We haven’t heard or seen anything yet about Windows 8 tablets other than some vague prototypes. I have a hard time to believe that Nokia will not play a major role here. It is going to be interesting, even fascinating to see how the competition between Apple, Microsoft, Nokia and Samsung will unfold.
AT&T hyped the launched of Lumia 900 so much that almost everyone expected to see fireworks in each capital city dedicated to the new Windows phone. Instead stories of sedated customer representatives who would happily talk about iPhone and its apps rather than Lumia keep coming up in many reports that came out today. So why all those noisy promises of a mammoth campaign, bigger than ever, promoting Lumia? It’s a mystery that left anyone scratching their heads. AT&T should care about this if they spend $150m on this campaign.
But the Amazon’s online business never sleeps and it did a much better sales job than the bricks-and-mortar AT&T shops. This is another example why Amazon is eating the lunch of traditional business. It all started on Easter Sunday. The sales started to push Nokia up the sales charts reaching the number five spot. I am not sure how the tally is determined, but there is one detail that tells me how the product fares: the customer reviews. If the number is high is usually a good sign that the product is hot. On Sunday, the number was about ten for the black Lumia 900. That is not impressive at all.

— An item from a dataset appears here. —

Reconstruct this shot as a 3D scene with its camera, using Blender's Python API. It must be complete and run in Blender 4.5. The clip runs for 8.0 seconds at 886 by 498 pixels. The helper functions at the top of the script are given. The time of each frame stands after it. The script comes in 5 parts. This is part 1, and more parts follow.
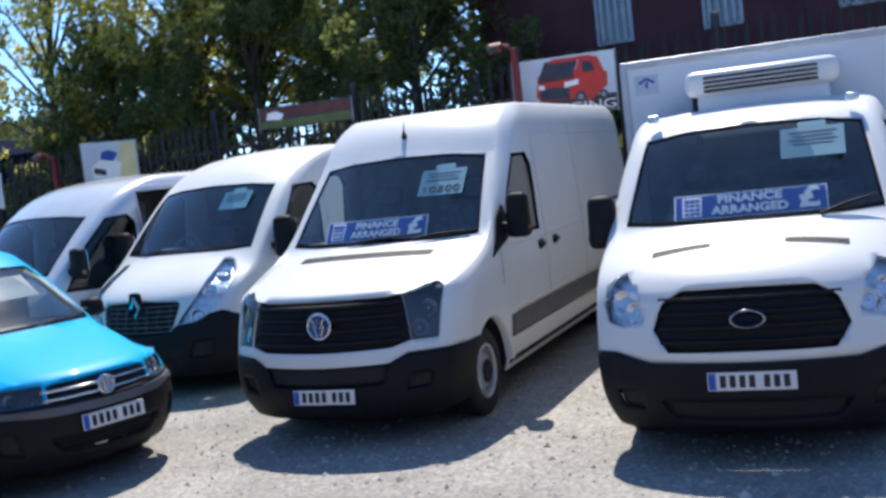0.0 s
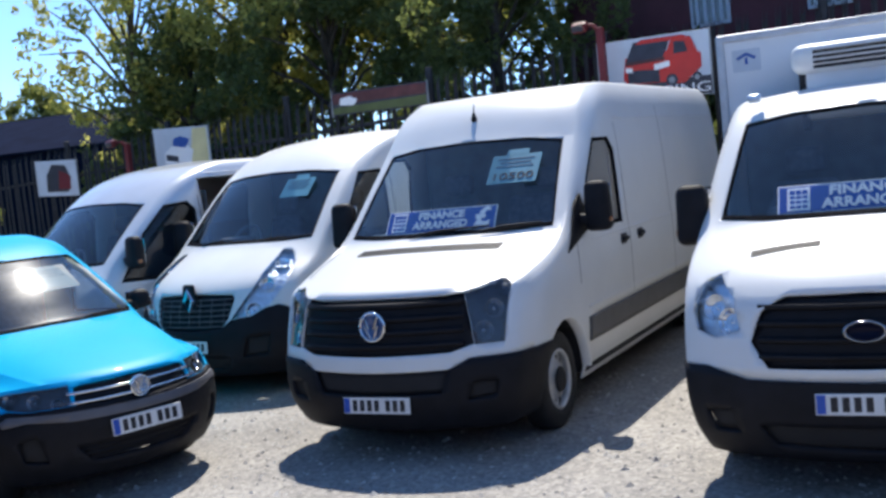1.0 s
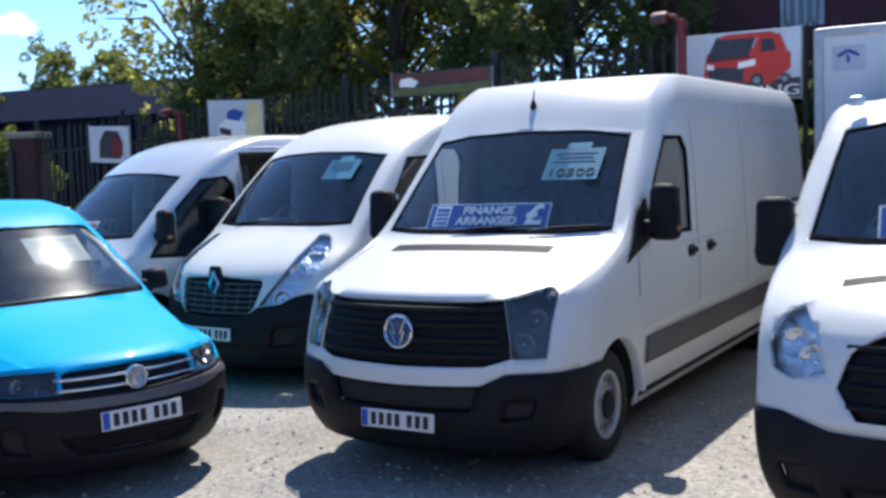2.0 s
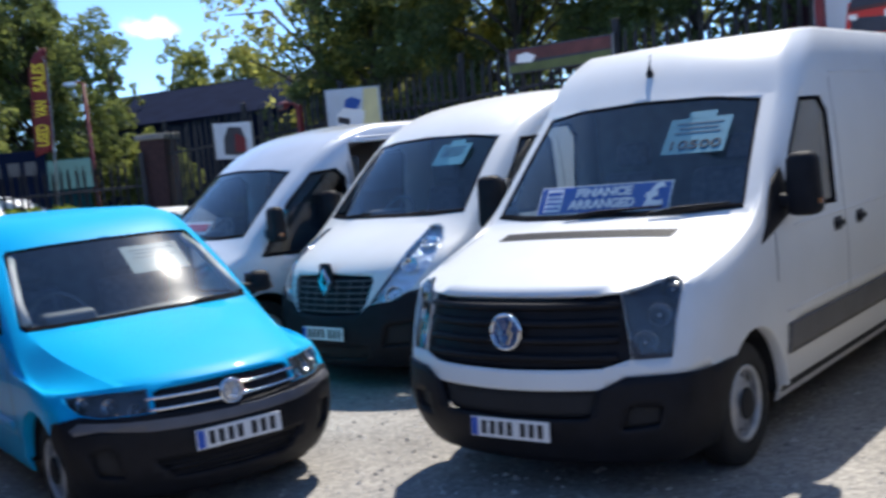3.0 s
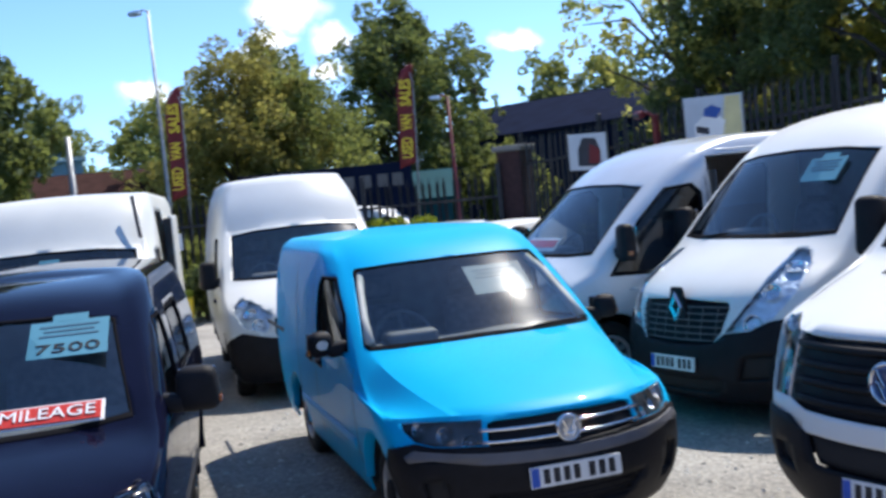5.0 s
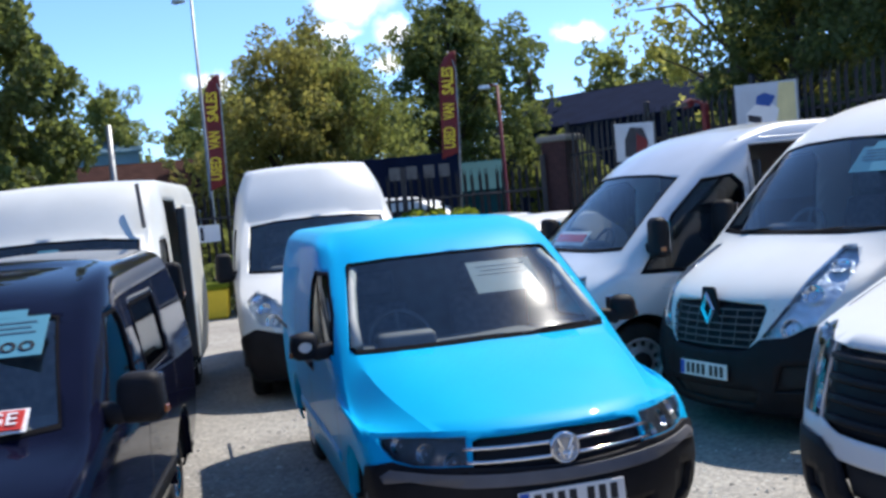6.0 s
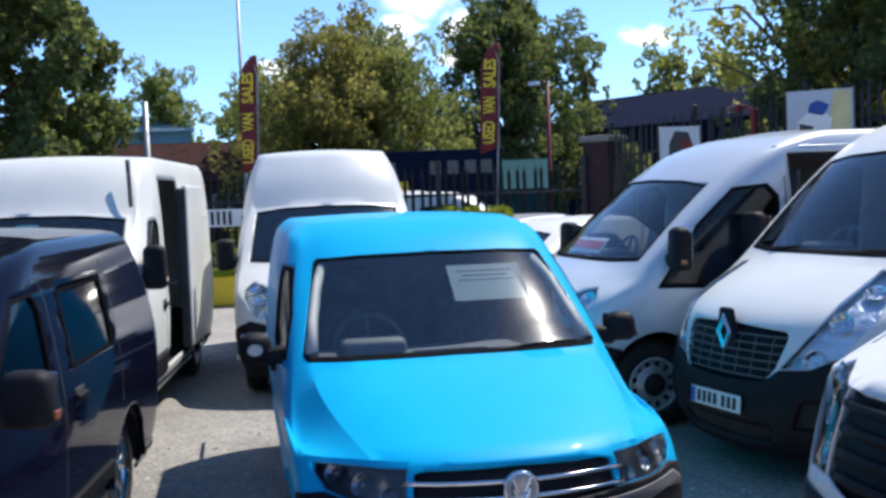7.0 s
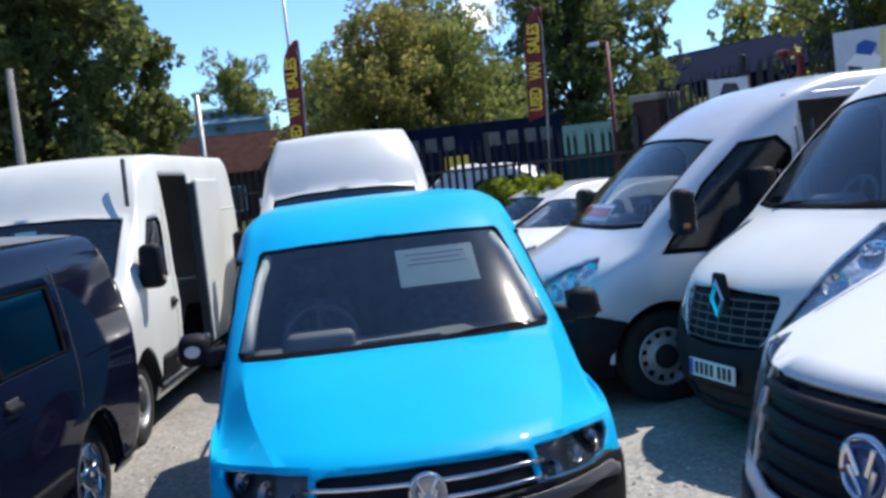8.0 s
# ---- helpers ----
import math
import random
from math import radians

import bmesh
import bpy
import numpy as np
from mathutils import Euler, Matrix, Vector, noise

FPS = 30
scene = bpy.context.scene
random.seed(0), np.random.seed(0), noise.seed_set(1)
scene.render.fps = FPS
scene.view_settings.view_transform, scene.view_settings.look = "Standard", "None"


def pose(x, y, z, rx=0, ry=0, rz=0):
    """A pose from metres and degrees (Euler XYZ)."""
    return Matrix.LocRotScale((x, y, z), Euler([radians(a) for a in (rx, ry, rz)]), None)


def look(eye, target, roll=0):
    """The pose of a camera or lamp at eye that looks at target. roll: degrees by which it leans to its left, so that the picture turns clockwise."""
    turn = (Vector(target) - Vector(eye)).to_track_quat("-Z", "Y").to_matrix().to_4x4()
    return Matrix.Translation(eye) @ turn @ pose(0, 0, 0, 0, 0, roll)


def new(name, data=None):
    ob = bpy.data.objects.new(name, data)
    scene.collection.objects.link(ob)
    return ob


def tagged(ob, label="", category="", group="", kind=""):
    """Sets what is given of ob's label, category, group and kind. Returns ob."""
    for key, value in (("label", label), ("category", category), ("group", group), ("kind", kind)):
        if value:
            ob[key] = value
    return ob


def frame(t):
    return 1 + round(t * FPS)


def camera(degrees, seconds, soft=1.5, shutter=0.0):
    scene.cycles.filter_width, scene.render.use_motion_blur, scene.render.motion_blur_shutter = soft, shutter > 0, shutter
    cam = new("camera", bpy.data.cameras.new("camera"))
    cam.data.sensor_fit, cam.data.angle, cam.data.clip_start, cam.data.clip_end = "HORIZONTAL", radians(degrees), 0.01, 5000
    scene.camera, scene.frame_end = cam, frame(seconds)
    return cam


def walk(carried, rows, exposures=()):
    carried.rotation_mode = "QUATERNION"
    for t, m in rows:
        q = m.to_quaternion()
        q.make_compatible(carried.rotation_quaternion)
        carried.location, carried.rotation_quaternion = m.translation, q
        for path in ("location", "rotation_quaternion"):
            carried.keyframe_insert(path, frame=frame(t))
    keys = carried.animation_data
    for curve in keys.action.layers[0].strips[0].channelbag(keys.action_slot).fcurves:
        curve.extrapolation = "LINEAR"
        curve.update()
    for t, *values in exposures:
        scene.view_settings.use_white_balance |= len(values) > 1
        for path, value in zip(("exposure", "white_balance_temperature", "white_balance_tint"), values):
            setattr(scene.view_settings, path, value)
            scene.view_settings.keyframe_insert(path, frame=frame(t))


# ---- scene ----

However, in the next day, Lumia 900 reached the top. The black model was top and the cyan was third initially, but then it reached the number two spot. So Nokia got the 1-2 pole position. But to me the most remarkable thing was the number of customer reviews. In one day it climbed up to go past 60 reviews for the black model and 20 reviews for the cyan model. What is going on?
It is impossible to figure out if Nokia will be successful in its attempt to revive its fortunes, but there are a couple of interesting things here that could predict a positive start for the Finish phone maker and for Microsoft through extension. The first one is the rapid increase of the number of the customer review. By comparison, the Droid which used to be on the top of bestseller list and Samsung Galaxy, the second on the list had 54 and 16 reviews, respectively. Nokia did reach those numbers in one day, while the other two phones had at least three months to get those reviews. Secondly, the reviews have almost perfect five stars. This is quite something.

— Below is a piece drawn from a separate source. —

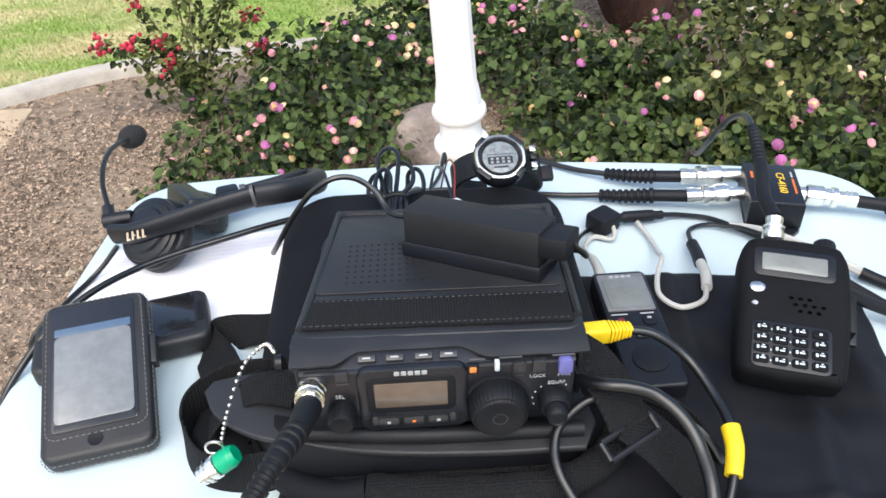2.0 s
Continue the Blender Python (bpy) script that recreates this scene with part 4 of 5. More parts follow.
# ---- connectors and leads ----
def bayonet(bm, p, q, r=0.0086):
    """A nickel bayonet plug from p to q."""
    L = (Vector(q) - Vector(p)).length
    M = axis_to(p, q)
    prof = [(0.70, 0), (0.70, 0.12), (0.92, 0.14), (1.0, 0.19), (1.0, 0.42), (0.84, 0.45), (0.84, 0.55), (1.0, 0.57), (1.0, 0.66), (0.72, 0.69), (0.72, 0.82), (0.80, 0.83), (0.80, 1.0)]
    lathe(bm, [(r * a, L * b) for a, b in prof], 40, M, 10, r * 0.05)


def boot(bm, pts, r=0.0052, k=8, n=24):
    tube(bm, pts, ribs(r, k, 0.3), 14, n)


coax = thing("antenna_coax", (-0.04, -0.04, T + 0.1), "thick black coaxial lead with ribbed boot plugged into the radio", "cable")
bm = nb()
bayonet(bm, (-0.0305, -0.003, T + 0.0965), (-0.0300, -0.018, T + 0.1005), 0.0072)
part("plug", bm, M_CHROME, coax, "nickel bayonet plug")
bm = nb()
tube(bm, [(-0.0300, -0.017, T + 0.1000), (-0.0303, -0.029, T + 0.1060), (-0.0315, -0.041, T + 0.1120)], lambda s: 0.0064 - 0.0010 * s, 16, 6)
tube(bm, [(-0.0314, -0.040, T + 0.1115), (-0.0375, -0.060, T + 0.1170), (-0.0462, -0.0775, T + 0.1140)], ribs(0.0050, 9, 0.2), 16, 36)
part("boot", bm, M_RUBBER, coax, "ribbed black strain-relief boot")
bm = nb()
tube(bm, [(-0.0455, -0.0765, T + 0.1142), (-0.055, -0.086, T + 0.107), (-0.074, -0.098, T + 0.091), (-0.102, -0.107, T + 0.066), (-0.134, -0.105, T + 0.032), (-0.156, -0.094, T + 0.006), (-0.172, -0.074, T - 0.012), (-0.180, -0.045, T - 0.020), (-0.178, -0.008, T - 0.024), (-0.12, 0.14, T - 0.08), (-0.02, 0.2, T - 0.25), (0.02, 0.22, T - 0.58)], 0.0027, 12, 10)
part("cable", bm, M_CABLE, coax)

cap = thing("dust_cap", (-0.085, 0.0, T + 0.04), "green plastic cap on a nickel connector with bead chain", "connector cap")
bm = nb()
tube(bm, [(-0.0842, -0.0018, T + 0.0452), (-0.0800, -0.0009, T + 0.0477), (-0.0754, 0.0002, T + 0.0503)], lambda s: 0.0061 if s < 0.72 else 0.0061 - 0.0045 * (s - 0.72), 16, 8)
part("cap", bm, M_GREEN, cap, "bright green vinyl cap")
bm = nb()
bayonet(bm, (-0.0835, -0.0017, T + 0.0456), (-0.0945, -0.0042, T + 0.0385), 0.0066)
part("connector", bm, M_CHROME, cap)
bm = nb()
tube(bm, [(-0.0865 + 0.0046 * math.cos(a), 0.0030, T + 0.0520 + 0.0046 * math.sin(a)) for a in np.linspace(0, 2 * math.pi, 13)], 0.0008, 8, 4)
part("ring", bm, M_CHROME, cap)
bm = nb()
for q in spline([(-0.083, 0.004, T + 0.054), (-0.080, 0.017, T + 0.063), (-0.072, 0.034, T + 0.078), (-0.060, 0.041, T + 0.087), (-0.054, 0.036, T + 0.086)], 6):
    bmesh.ops.create_icosphere(bm, subdivisions=1, radius=0.00135, matrix=Matrix.Translation(q))
part("bead_chain", bm, M_CHROME, cap, "nickel bead chain")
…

There is something else. Reading randomly those reviews, one could notice some reviewers are encouraging of Nokia and Microsoft. This is interesting, because it shows emotional attachment to the new device and its user interface. Windows Phone is new; it has an unusual design, certainly distinct from the other two operating systems and in combination with an exceptional hardware design, it offers something to the new owners making them proud of their acquisition.
Nokia is currently running a cute ad showing how a guy with a new cyan Lumia 900 gets the attention of a girl to the dismay of his other mates who obviously own iPhones or Androids. I have a sense that the ad cleverly taps into that emotion that comes with ownership of something new and beautiful. It is the only way Nokia can fight the negative of having fewer applications. It is a smart approach, because otherwise, by just comparing technical specs and numbers people will not feel motivated to go for a change.
And by the way, how good is Amazon? Who needs to go through the experience of dealing with sales people that are unprepared to help, when you have great information and all you need to do is to just press a button to get what you want?